There are several bonus games held within bonus rooms. There’s a museum with a docile enemy for you to consume for it’s power. The crane game lets you hoist up Kirby dolls… or other Kirby’s for extra lives. A quick draw game that forces you to press a button before an enemy shoots its boxing glove gun, but only after it draws on you. Quick Draw feels like the most fun out of any other mini games.


Since this game was released at the end of the console’s life, the demo does a lot to impress. It explains everything you’ll need to know to play the game and its controls. It even shows off many of the game’s abilities. After that, it hits you with the game’s story. Seeing all these details in game is absolutely amazing for the era.
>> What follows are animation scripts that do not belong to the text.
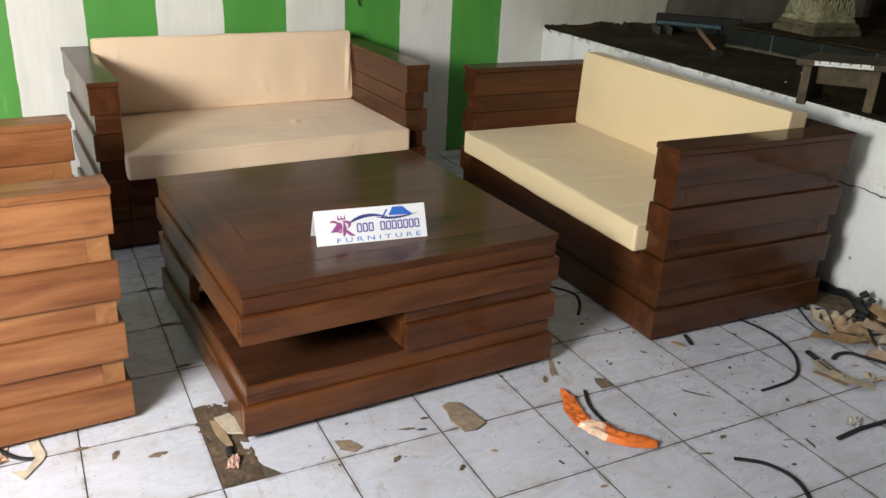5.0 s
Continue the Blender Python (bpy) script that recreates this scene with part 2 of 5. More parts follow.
def make_dark_ground():
    """Old cement floor, nearly black with dirt, with paler trodden patches and specks."""
    w = Nodes("dark_dirty_cement")
    pos = w.coords((1, 1, 1), world_space=True)
    big = w.noise(pos, 3.2, 5, 0.65, 0.6)
    mid = w.noise(pos, 14, 5, 0.7)
    col = w.ramp(w.math("ADD", w.math("MULTIPLY", big, 0.6), w.math("MULTIPLY", mid, 0.4)), [(0.34, (0.011, 0.0085, 0.0046)), (0.5, (0.031, 0.0228, 0.0122)), (0.66, (0.076, 0.056, 0.030))])
    col = w.mix(w.ramp(w.noise(pos, 60, 3), [(0.66, 0.0), (0.73, 0.7)]), col, (0.17, 0.15, 0.125))
    chalk = w.noise(w.coords((1.0, 2.6, 1), world_space=True), 7, 6, 0.75, 1.0)
    col = w.mix(w.math("MULTIPLY", w.ramp(chalk, [(0.56, 0.0), (0.70, 1.0)]), 0.4), col, (0.135, 0.105, 0.064))
    grit = w.n("ShaderNodeTexVoronoi", Scale=34.0)
    w.link(pos, grit.inputs["Vector"])
    col = w.mix(w.ramp(grit.outputs["Distance"], [(0.06, 0.75), (0.13, 0.0)]), col, (0.30, 0.28, 0.24))
    w.bump(w.math("ADD", mid, w.noise(pos, 70, 3)), 0.6, 0.01)
    return w.set(col, 0.95, Specular_IOR_Level=0.15)


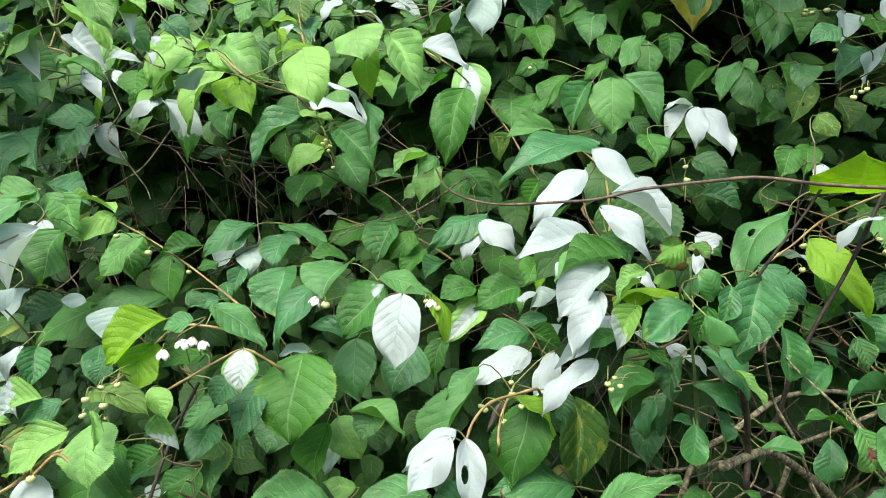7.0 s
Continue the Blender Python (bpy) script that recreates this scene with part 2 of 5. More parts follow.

Even games from later consoles never go beyond a pack-in manual or a demonstration showing off what the game has.


With Kirby’s Adventure being so big, there’s a battery save with three slots. The game even shows your progress and once you’ve completed the game, you can still play on to find all those secrets.

Once you’ve completed the game, new menu options will open up. The first of which is to play bonus games, this includes the three mini games and a boss rush. Another option is to “play an extra game” which is the game’s hard mode that will start you off with half health. It’s perfectly doable even if the enemies are slightly tweaked to be a big more difficult. The last option is “listen to sounds” which turns into a sound and music select screen.


Despite the game’s flaws such as slowdown, it’s a true classic for the NES. Its only sin is being too cute and late in the system’s life for many people to say now that’s a game I want to play. In a system full of shooting, dark adventures, plumbers and licensed shovel ware, it was tough for Kirby to stand out. It was a fun, and enjoyable play through, and something that I’d want to play a sequel for, but nothing I’d go rushing back to play.